## What is required
Print all of the data exactly as written.
start Data block
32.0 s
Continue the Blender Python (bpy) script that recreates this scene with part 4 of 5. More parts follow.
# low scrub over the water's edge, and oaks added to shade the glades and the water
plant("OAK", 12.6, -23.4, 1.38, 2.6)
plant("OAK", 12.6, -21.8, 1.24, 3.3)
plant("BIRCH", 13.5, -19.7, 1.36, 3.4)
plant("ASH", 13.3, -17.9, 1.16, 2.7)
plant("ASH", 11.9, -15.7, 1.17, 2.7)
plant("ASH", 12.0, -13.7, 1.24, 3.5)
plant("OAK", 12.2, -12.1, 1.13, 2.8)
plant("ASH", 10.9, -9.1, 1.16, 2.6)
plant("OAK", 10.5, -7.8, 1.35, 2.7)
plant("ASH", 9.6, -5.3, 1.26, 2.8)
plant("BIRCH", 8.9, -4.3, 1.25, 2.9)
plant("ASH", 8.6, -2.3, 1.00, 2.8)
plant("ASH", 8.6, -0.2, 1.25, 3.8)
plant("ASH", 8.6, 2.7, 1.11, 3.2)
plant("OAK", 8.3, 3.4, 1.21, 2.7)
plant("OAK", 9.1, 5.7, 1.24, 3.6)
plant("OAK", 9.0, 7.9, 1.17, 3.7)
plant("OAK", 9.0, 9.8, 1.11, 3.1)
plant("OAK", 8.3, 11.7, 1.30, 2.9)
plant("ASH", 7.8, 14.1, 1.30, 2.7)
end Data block
## Task output
32.0 s
Continue the Blender Python (bpy) script that recreates this scene with part 4 of 5. More parts follow.
# low scrub over the water's edge, and oaks added to shade the glades and the water
plant("OAK", 12.6, -23.4, 1.38, 2.6)
plant("OAK", 12.6, -21.8, 1.24, 3.3)
plant("BIRCH", 13.5, -19.7, 1.36, 3.4)
plant("ASH", 13.3, -17.9, 1.16, 2.7)
plant("ASH", 11.9, -15.7, 1.17, 2.7)
plant("ASH", 12.0, -13.7, 1.24, 3.5)
plant("OAK", 12.2, -12.1, 1.13, 2.8)
plant("ASH", 10.9, -9.1, 1.16, 2.6)
plant("OAK", 10.5, -7.8, 1.35, 2.7)
plant("ASH", 9.6, -5.3, 1.26, 2.8)
plant("BIRCH", 8.9, -4.3, 1.25, 2.9)
plant("ASH", 8.6, -2.3, 1.00, 2.8)
plant("ASH", 8.6, -0.2, 1.25, 3.8)
plant("ASH", 8.6, 2.7, 1.11, 3.2)
plant("OAK", 8.3, 3.4, 1.21, 2.7)
plant("OAK", 9.1, 5.7, 1.24, 3.6)
plant("OAK", 9.0, 7.9, 1.17, 3.7)
plant("OAK", 9.0, 9.8, 1.11, 3.1)
plant("OAK", 8.3, 11.7, 1.30, 2.9)
plant("ASH", 7.8, 14.1, 1.30, 2.7)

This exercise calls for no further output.